DATA SUPPLIED:
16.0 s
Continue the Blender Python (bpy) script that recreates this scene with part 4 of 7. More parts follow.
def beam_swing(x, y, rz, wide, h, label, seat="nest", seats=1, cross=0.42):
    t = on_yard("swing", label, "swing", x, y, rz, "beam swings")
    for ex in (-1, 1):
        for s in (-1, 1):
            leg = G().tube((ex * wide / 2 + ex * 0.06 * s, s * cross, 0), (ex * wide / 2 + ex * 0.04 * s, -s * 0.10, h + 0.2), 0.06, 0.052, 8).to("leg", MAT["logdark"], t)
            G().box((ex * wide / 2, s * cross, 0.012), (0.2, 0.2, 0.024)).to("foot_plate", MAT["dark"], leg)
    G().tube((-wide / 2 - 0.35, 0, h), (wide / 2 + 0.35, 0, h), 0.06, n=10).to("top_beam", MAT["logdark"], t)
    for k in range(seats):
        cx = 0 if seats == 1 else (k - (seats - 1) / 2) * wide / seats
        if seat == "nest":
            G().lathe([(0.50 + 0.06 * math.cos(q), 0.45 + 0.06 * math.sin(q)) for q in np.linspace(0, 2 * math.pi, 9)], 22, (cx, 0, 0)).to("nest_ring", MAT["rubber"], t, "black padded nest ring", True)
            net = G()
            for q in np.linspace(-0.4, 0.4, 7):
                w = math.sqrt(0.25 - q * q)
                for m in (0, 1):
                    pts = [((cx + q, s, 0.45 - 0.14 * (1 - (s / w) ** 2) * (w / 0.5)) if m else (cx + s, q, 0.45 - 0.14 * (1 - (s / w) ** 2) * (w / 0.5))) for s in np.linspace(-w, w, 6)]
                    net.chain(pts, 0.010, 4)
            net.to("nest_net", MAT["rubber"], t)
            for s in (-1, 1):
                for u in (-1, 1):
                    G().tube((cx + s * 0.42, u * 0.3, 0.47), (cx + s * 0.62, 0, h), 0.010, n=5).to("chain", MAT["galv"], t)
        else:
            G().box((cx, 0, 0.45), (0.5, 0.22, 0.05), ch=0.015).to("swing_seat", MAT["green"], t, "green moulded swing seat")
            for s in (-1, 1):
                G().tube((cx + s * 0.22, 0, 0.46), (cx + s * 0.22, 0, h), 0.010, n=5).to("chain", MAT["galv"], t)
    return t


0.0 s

EXERCISE DIRECTIONS: Repeat all of the entries exactly.

EXPECTED ANSWER:
16.0 s
Continue the Blender Python (bpy) script that recreates this scene with part 4 of 7. More parts follow.
def beam_swing(x, y, rz, wide, h, label, seat="nest", seats=1, cross=0.42):
    t = on_yard("swing", label, "swing", x, y, rz, "beam swings")
    for ex in (-1, 1):
        for s in (-1, 1):
            leg = G().tube((ex * wide / 2 + ex * 0.06 * s, s * cross, 0), (ex * wide / 2 + ex * 0.04 * s, -s * 0.10, h + 0.2), 0.06, 0.052, 8).to("leg", MAT["logdark"], t)
            G().box((ex * wide / 2, s * cross, 0.012), (0.2, 0.2, 0.024)).to("foot_plate", MAT["dark"], leg)
    G().tube((-wide / 2 - 0.35, 0, h), (wide / 2 + 0.35, 0, h), 0.06, n=10).to("top_beam", MAT["logdark"], t)
    for k in range(seats):
        cx = 0 if seats == 1 else (k - (seats - 1) / 2) * wide / seats
        if seat == "nest":
            G().lathe([(0.50 + 0.06 * math.cos(q), 0.45 + 0.06 * math.sin(q)) for q in np.linspace(0, 2 * math.pi, 9)], 22, (cx, 0, 0)).to("nest_ring", MAT["rubber"], t, "black padded nest ring", True)
            net = G()
            for q in np.linspace(-0.4, 0.4, 7):
                w = math.sqrt(0.25 - q * q)
                for m in (0, 1):
                    pts = [((cx + q, s, 0.45 - 0.14 * (1 - (s / w) ** 2) * (w / 0.5)) if m else (cx + s, q, 0.45 - 0.14 * (1 - (s / w) ** 2) * (w / 0.5))) for s in np.linspace(-w, w, 6)]
                    net.chain(pts, 0.010, 4)
            net.to("nest_net", MAT["rubber"], t)
            for s in (-1, 1):
                for u in (-1, 1):
                    G().tube((cx + s * 0.42, u * 0.3, 0.47), (cx + s * 0.62, 0, h), 0.010, n=5).to("chain", MAT["galv"], t)
        else:
            G().box((cx, 0, 0.45), (0.5, 0.22, 0.05), ch=0.015).to("swing_seat", MAT["green"], t, "green moulded swing seat")
            for s in (-1, 1):
                G().tube((cx + s * 0.22, 0, 0.46), (cx + s * 0.22, 0, h), 0.010, n=5).to("chain", MAT["galv"], t)
    return t


0.0 s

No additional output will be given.